Quando fez dez anos, o pai deu-lhe um kart, mas o menino não podia dirigi-lo legalmente antes de completar treze. E ganhou a sua primeira corrida logo em seguida. Já em 1977, passou para a categoria internacional de 100cc e venceu o Campeonato Sul-Americano, no Uruguai. Evidentemente era também campeão brasileiro, título que conquistaria quatro vezes e, em 1978 e 1979, participava de provas de kart na Europa. Na época, a revista Karting o descreveu como "extremamente rápido" e chegou a chamá-lo de "sensacional".
Em 1981, Senna corria na Formula Ford 1600 e ganhou 11 das 13 provas disputadas. Em 1982, na Formula Ford 2000, só não venceu três das 22 corridas programadas para a temporada. E em 1983, já na Fórmula-3, foi o primeiro a atravessar a chegada em 16 do total de 21 circuitos.
E em 1984, finalmente, a Fórmula-1. Uma estreia fraca, com apenas uma vitória durante a temporada. E vencer para Senna era a coisa mais importante do mundo. O kartista inglês Martin Hines assim o descreveu:
"Senna era um piloto dedicado mas, como a maioria dos artistas das pistas, é um egoísta, cuja meta é ganhar de qualquer jeito. Sempre tive a impressão de que ninguém nasce para ser piloto por força de um total talento natural. A pessoa é impelida para o automobilismo porque ele está em seu sangue, e uma vez chegando lá, é o tipo de pessoa que se é que vai decidir o sucesso ou não: ganhar é uma necessidade visceral. Todos os vencedores são egoístas."
*Senna não venceu nenhuma prova em 1984, mas teve bons resultados, visto que o carro era bem fraco.
Já no ano seguinte, em 1985, Senna deixava a Toleman e ingressava na Lotus "porque a escuderia oferecia uma oportunidade melhor". Tanto que já na segunda corrida, o GP de Portugal, Senna cruzava a chegada em primeiro.

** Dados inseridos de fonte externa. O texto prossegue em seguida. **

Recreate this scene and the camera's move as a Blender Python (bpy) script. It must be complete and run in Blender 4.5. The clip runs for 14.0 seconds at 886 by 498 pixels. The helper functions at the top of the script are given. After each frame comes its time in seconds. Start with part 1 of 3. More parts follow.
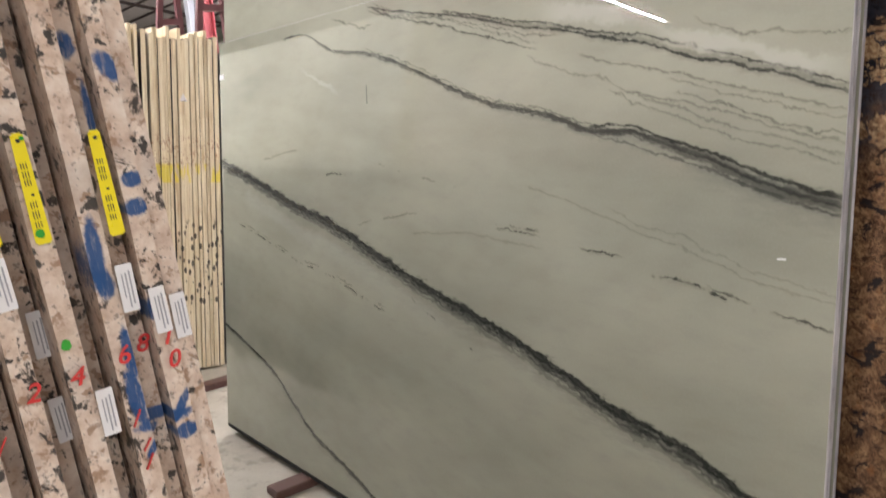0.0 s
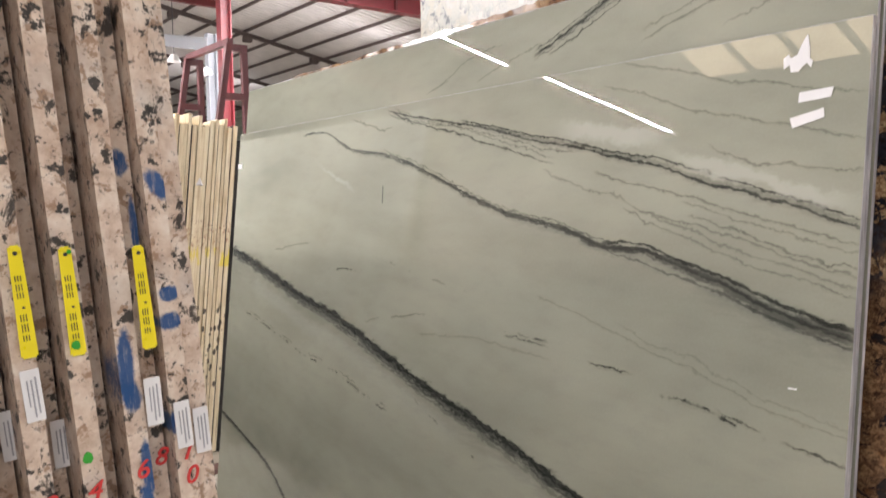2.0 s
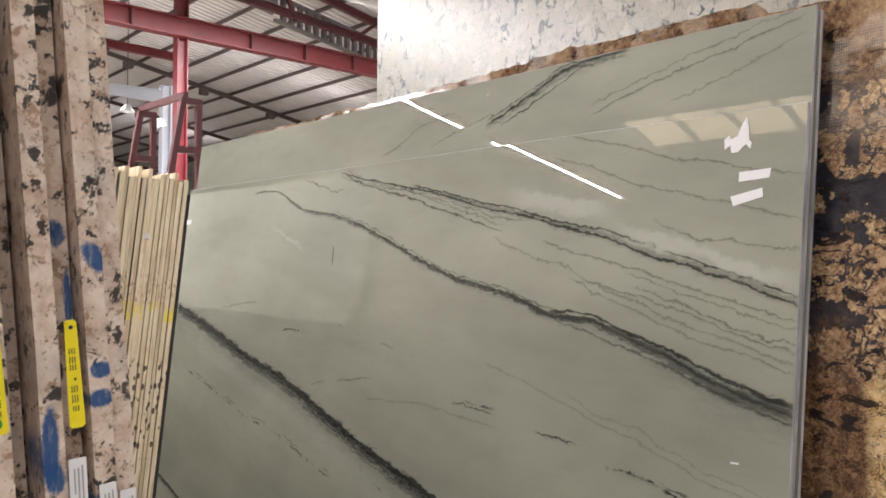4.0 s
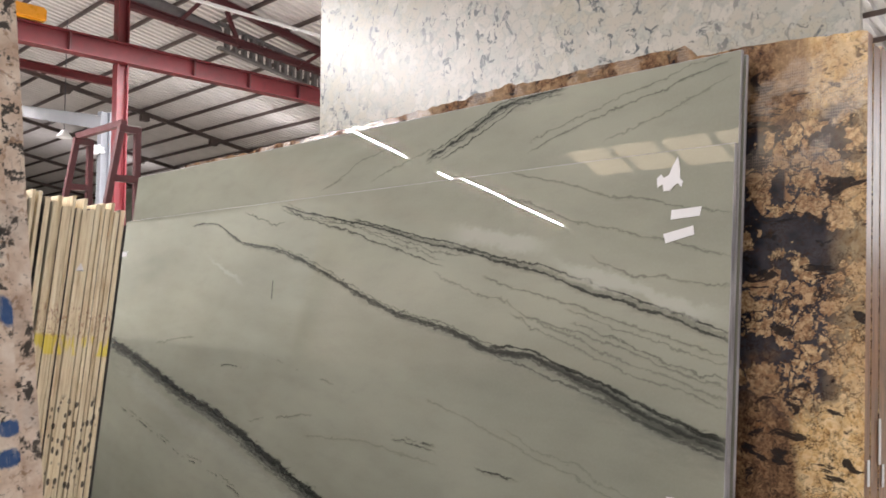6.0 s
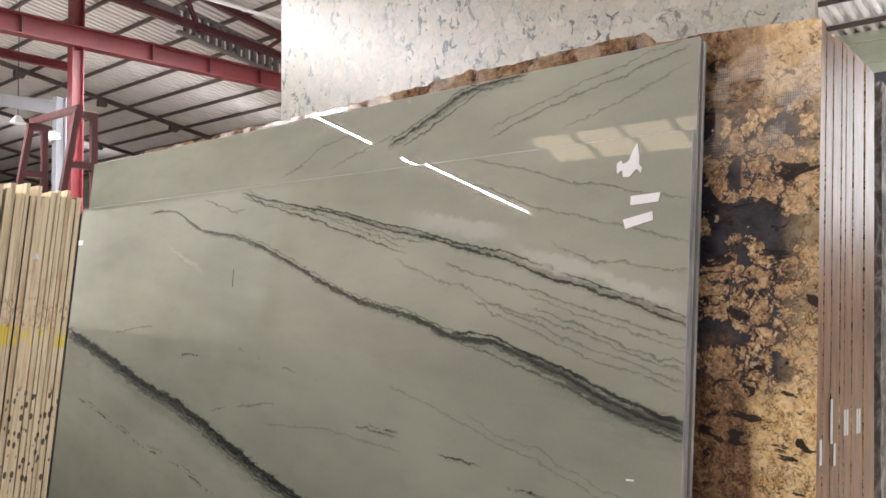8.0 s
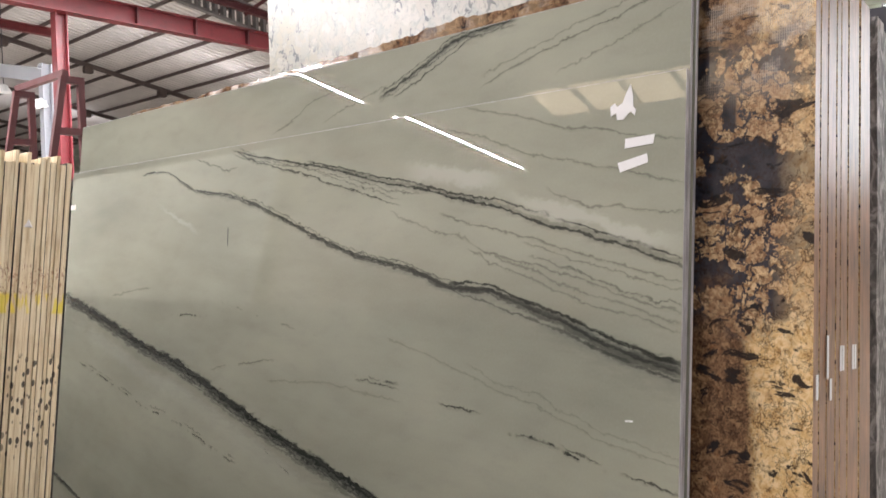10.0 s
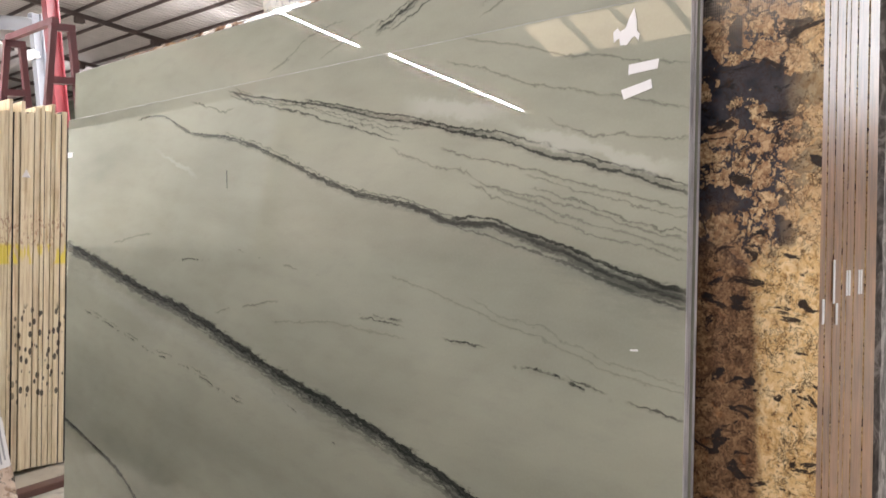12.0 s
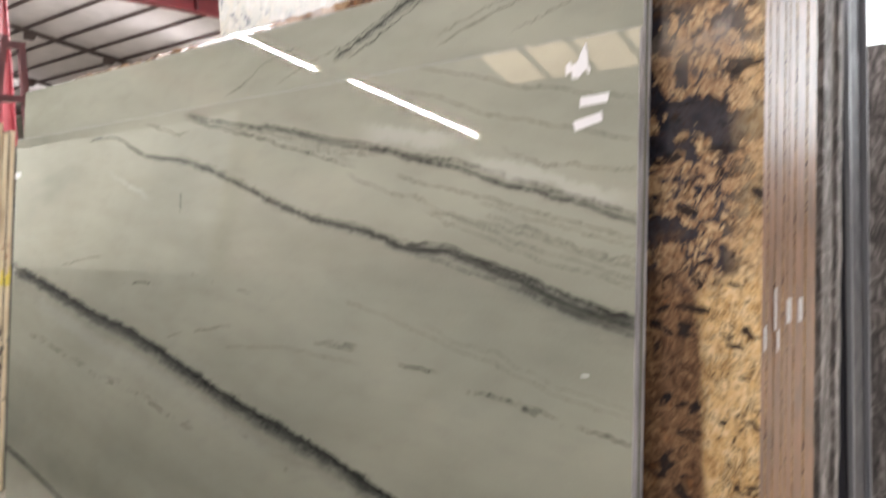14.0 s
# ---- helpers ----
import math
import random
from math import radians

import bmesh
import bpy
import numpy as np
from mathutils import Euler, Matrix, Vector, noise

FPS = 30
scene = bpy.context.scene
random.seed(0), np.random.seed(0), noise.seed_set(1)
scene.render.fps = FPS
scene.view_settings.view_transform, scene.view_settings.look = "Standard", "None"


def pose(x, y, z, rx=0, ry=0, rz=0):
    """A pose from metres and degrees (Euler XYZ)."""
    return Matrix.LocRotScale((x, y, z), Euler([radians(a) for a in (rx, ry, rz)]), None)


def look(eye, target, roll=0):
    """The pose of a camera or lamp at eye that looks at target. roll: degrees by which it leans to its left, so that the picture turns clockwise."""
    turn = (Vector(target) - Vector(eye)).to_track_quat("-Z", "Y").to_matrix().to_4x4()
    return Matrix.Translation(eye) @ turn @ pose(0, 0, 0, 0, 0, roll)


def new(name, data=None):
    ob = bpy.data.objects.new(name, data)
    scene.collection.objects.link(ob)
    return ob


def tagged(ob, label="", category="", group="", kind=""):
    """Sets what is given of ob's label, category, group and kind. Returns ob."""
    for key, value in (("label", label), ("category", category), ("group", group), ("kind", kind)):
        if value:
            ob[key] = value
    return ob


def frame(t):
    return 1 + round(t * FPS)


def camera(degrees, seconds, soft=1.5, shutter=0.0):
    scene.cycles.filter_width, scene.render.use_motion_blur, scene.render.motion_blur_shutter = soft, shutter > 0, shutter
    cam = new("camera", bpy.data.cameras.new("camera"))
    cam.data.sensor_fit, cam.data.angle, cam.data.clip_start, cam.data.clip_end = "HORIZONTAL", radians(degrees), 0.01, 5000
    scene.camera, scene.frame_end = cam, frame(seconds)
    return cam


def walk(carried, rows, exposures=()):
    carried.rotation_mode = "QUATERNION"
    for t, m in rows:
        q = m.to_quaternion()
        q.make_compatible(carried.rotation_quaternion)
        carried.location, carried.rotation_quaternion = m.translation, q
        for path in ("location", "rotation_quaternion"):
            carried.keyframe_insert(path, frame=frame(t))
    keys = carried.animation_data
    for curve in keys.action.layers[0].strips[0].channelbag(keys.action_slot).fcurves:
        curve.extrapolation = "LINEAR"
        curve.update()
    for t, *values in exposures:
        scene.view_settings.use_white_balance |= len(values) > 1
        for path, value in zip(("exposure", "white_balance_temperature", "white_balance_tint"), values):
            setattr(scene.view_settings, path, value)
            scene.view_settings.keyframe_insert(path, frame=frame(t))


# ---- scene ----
cam = camera(59.22, 14.0, soft=1.6, shutter=0.8)
PATH = [
    (0, (3.7115, -1.4348, 1.6254), (2.1644, -0.2159, 1.2781), -4.41),
    (0.5, (3.7082, -1.4418, 1.6379), (2.1472, -0.2226, 1.3606), -3.55),
    (1, (3.7048, -1.449, 1.6516), (2.1361, -0.2284, 1.4297), -2.77),
    (1.5, (3.6999, -1.4545, 1.6588), (2.1318, -0.2251, 1.4866), -1.89),
    (2, (3.7017, -1.4616, 1.6674), (2.1394, -0.2184, 1.5506), -1.03),
    (2.5, (3.7007, -1.4653, 1.6757), (2.1511, -0.2024, 1.6159), -0.45),
    (3, (3.7016, -1.4601, 1.6805), (2.1751, -0.1681, 1.6606), 0.04),
    (5.5, (3.7121, -1.447, 1.7072), (2.2937, -0.0393, 1.7884), 0.23),
    (6, (3.7146, -1.4385, 1.712), (2.3263, -0.0023, 1.8123), 0.2),
    (6.5, (3.7136, -1.4364, 1.7127), (2.3481, 0.0214, 1.8139), 0.32),
    (7, (3.7142, -1.4338, 1.7131), (2.3664, 0.0412, 1.8038), 0.3),
    (7.5, (3.7173, -1.4311, 1.716), (2.3844, 0.0579, 1.7952), 0.03),
    (8, (3.7179, -1.4292, 1.7123), (2.3941, 0.0685, 1.7782), -0.22),
    (10.5, (3.7127, -1.4201, 1.6824), (2.3923, 0.0803, 1.6089), -2.41),
    (11, (3.7117, -1.4172, 1.6768), (2.3878, 0.078, 1.5681), -2.93),
    (11.5, (3.7068, -1.4196, 1.6701), (2.3862, 0.0756, 1.5266), -2.97),
    (12, (3.7003, -1.4116, 1.6573), (2.3798, 0.0803, 1.4833), -3.11),
    (12.5, (3.6966, -1.4089, 1.6497), (2.3738, 0.0782, 1.4526), -3.35),
    (13, (3.6932, -1.4053, 1.6413), (2.373, 0.0812, 1.4239), -3.67),
    (13.5, (3.6942, -1.4097, 1.6332), (2.3888, 0.0884, 1.4061), -3.67),
    (14, (3.714, -1.4251, 1.6646), (2.4804, 0.1447, 1.5459), -2.4),
]
walk(cam, [(t, look(eye, target, roll)) for t, eye, target, roll in PATH],
     [(0.0, 0.66), (2.0, 0.62), (3.0, 0.5), (5.5, 0.29), (8.0, 0.31), (10.5, 0.46), (14.0, 0.58)])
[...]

A melhor descrição de Senna no volante é, sem dúvida, a de John Watson, durante o GP Europeu de 1985, disputado em Brands Hatch, na Inglaterra:
"... Ayrton me ultrapassou por dentro. Eu havia aberto espaço para ele. Testemunhei visível e audivelmente algo que eu jamais havia visto alguém fazer num carro de corrida. Era como se ele tivesse quatro mãos e quatro pernas. Estava freando, reduzindo a marcha, dirigindo, acionando o afogador, e o carro parecia quase sob controle para depois perdê-lo. Tudo durou talvez dois segundos. Tendo controlado a velocidade do carro e engrenado a marcha certa, o que estava procurando fazer era manter a pressão de impulso. Num turbo, a gente acelera e a potência some depressa. Chegou ao local da pista onde queria se preparar para entrar na curva. O carro foi lançado com uma arrogância que me arregalou os olhos. Depois, o pé firme no acelerador e a curva foi vencida. Era um mestre controlando a máquina. Eu jamais havia visto um turbo ser dirigido dessa maneira. A capacidade do cérebro de separar cada componente e colocá-lo de volta no seu lugar com tal ritmo e coordenação foi para mim uma experiência extraordinária, um privilégio de observar. Fiquei tão emocionado que fui até o boxe da Lotus e disse ao pessoal: 'Acabo de ver uma coisa.' E eles responderam: 'Sim, nós sabemos.'"
Senna descreve a sua atuação ao volante de forma um tanto diferente:
"Limpo o visor. É esquisito, mas um troço como este pode lhe custar a vitória. Transpiro um bocado durante a corrida, mas tenho um tubo pelo qual posso beber. Esse tubo tem de estar bem firme, para não se soltar. Isso me aconteceu uma vez e eu quase perdi a corrida. Na cabeça eu levo em conta cada detalhe. É um trabalho que nunca acaba. O menor erro de verificação, o menor erro no ajuste do espelho retrovisor pode causar uma catástrofe. Durante o circuito é tarde demais para pensar nisso. Verifico se todos os botões estão no lugar certo, se funcionam ou não. Há tanto em que pensar que não sobra tempo – nem lugar na cabeça – para processar corretamente todas as informações de maneira adequada... e depois fica muito cansativo."
Tio Ayrton e seus sobrinhos Bianca, 10, Bruno, 5, e Paula, 4, filhos da irmã Viviane.